8. Miscellaneous Helpful Items and Tips -

  • Plastic bags to put over feet (grocery bags work great) in case you need to walk out where it's wet.
  • You might want to add a large gallon zip-lock bag with toilet paper in it, wet wipes, personal sanitary items, also smaller plastic baggies which come in handy for many things.
  • Plastic garbage bags, heavy work gloves, waterproof matches, can opener, roll of duct tape.
  • Trick birthday candles work well for fire starting, they don't blow out, are more water-proof than normal matches, and are small to pack.
  • A tarp for shelter outside your car, rain, or privacy when nature calls.
  • If you might have a baby with you, diapers, plastic bags, baby wipes, and baby food.
  • CASH in small denominations and change, you may not be able to make credit card purchases if there is no power, also in case landline phones are working (and a cell phone is not available).
  • Note and writing supplies to tell those who find your car where you have gone and your condition (post-it notes work well - write on the sticky-side and stick on window).
  • Be sure to have your identification, emergency phone numbers and information with you, as well as a copy of family pictures, their license numbers and car descriptions in case you need to search for information about your loved ones. Laminate these or keep in a zip-lock bag.
  • Non-lethal self defense items such as mace, pepper spray, or stun-guns (they may be useful for aggressive animals also). *Be sure and check your local laws.
  • If pets travel with you, make sure you add an emergency pet kit for your dogs and a kit for your cats, its a good idea to include extra water and pet food.
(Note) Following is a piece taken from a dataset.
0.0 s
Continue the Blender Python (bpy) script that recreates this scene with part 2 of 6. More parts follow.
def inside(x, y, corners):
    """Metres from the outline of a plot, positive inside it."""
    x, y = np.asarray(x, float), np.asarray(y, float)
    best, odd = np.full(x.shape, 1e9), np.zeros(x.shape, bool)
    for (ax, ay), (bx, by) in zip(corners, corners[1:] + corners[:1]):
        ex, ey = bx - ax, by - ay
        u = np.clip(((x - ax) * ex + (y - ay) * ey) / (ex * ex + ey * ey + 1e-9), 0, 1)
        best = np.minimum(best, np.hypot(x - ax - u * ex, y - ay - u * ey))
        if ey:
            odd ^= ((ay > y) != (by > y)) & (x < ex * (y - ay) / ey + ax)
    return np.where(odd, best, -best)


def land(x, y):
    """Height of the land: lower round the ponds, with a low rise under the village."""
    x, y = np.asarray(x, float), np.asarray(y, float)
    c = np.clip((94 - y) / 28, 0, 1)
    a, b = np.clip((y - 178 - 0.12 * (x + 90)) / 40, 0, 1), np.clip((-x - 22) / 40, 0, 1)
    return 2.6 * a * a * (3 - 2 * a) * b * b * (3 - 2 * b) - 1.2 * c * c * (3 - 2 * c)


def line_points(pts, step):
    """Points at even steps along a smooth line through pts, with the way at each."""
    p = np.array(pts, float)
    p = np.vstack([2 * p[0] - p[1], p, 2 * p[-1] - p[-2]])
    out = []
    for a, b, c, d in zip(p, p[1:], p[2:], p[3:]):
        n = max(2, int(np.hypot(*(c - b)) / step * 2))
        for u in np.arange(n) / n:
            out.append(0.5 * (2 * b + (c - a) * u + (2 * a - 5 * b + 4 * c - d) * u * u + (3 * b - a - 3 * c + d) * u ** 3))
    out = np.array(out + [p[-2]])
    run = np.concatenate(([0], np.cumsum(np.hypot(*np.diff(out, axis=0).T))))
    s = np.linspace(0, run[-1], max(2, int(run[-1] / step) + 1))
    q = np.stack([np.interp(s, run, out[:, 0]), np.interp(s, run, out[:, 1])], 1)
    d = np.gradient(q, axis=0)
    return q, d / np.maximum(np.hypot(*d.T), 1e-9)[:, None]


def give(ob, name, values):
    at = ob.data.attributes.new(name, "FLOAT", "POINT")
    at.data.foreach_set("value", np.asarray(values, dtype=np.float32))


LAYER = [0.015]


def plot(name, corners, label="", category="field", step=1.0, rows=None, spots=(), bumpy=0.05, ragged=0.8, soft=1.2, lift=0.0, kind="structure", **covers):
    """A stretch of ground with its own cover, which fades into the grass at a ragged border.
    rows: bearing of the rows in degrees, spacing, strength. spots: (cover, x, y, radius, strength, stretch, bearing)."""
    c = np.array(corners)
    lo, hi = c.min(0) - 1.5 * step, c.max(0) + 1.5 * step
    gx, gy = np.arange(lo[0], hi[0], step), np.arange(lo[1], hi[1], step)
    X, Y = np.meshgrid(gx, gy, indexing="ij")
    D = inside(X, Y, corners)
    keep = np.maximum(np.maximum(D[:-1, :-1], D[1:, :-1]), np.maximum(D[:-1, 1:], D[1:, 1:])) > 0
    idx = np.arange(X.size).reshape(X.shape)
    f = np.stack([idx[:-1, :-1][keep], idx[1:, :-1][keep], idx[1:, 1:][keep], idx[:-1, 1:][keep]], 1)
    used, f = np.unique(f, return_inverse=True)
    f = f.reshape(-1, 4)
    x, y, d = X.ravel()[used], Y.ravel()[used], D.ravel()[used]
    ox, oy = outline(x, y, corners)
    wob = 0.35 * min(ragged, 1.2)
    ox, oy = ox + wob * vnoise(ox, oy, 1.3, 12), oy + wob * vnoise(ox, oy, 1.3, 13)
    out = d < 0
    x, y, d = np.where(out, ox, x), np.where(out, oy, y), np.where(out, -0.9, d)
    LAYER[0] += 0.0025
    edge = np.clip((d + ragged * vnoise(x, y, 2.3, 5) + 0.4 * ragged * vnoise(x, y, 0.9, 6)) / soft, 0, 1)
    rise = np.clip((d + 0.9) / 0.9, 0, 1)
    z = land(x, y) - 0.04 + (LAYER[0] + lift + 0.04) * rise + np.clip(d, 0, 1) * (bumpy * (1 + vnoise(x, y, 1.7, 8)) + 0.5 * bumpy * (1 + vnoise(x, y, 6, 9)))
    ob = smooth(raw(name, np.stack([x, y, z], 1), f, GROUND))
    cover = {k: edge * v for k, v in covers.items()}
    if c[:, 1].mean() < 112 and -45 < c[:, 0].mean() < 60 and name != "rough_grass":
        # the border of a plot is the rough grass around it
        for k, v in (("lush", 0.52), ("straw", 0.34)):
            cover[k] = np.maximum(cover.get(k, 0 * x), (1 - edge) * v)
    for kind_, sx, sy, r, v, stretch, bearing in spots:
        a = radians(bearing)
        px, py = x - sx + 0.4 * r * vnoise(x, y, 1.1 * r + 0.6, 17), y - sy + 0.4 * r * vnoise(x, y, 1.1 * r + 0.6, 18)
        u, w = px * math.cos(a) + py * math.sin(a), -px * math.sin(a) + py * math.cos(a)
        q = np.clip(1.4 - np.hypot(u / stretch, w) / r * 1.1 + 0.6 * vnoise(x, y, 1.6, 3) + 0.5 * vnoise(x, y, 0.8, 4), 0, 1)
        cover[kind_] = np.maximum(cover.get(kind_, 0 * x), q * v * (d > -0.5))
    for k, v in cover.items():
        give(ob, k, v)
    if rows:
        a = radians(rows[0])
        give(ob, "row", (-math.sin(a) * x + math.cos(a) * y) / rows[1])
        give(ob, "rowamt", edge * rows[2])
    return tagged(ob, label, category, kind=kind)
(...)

Check our Pet Disaster Kit Page for a list of emergency supplies you might need for them.

This may sound like a lot of stuff, but if you pack it thoughtfully (there are many nooks and compartments in most vehicles), it will be worth the extra space used if you ever need the supplies even once out of your emergency car kit.

Many of these items can be purchased and prepared yourself, but it is more convenient and sometimes more cost effective, to purchase your personal and roadside emergency car kits. They have most of the necessary items included and are prepared for you. Commercial kits can always be personalized by adding items that you think you might like or need.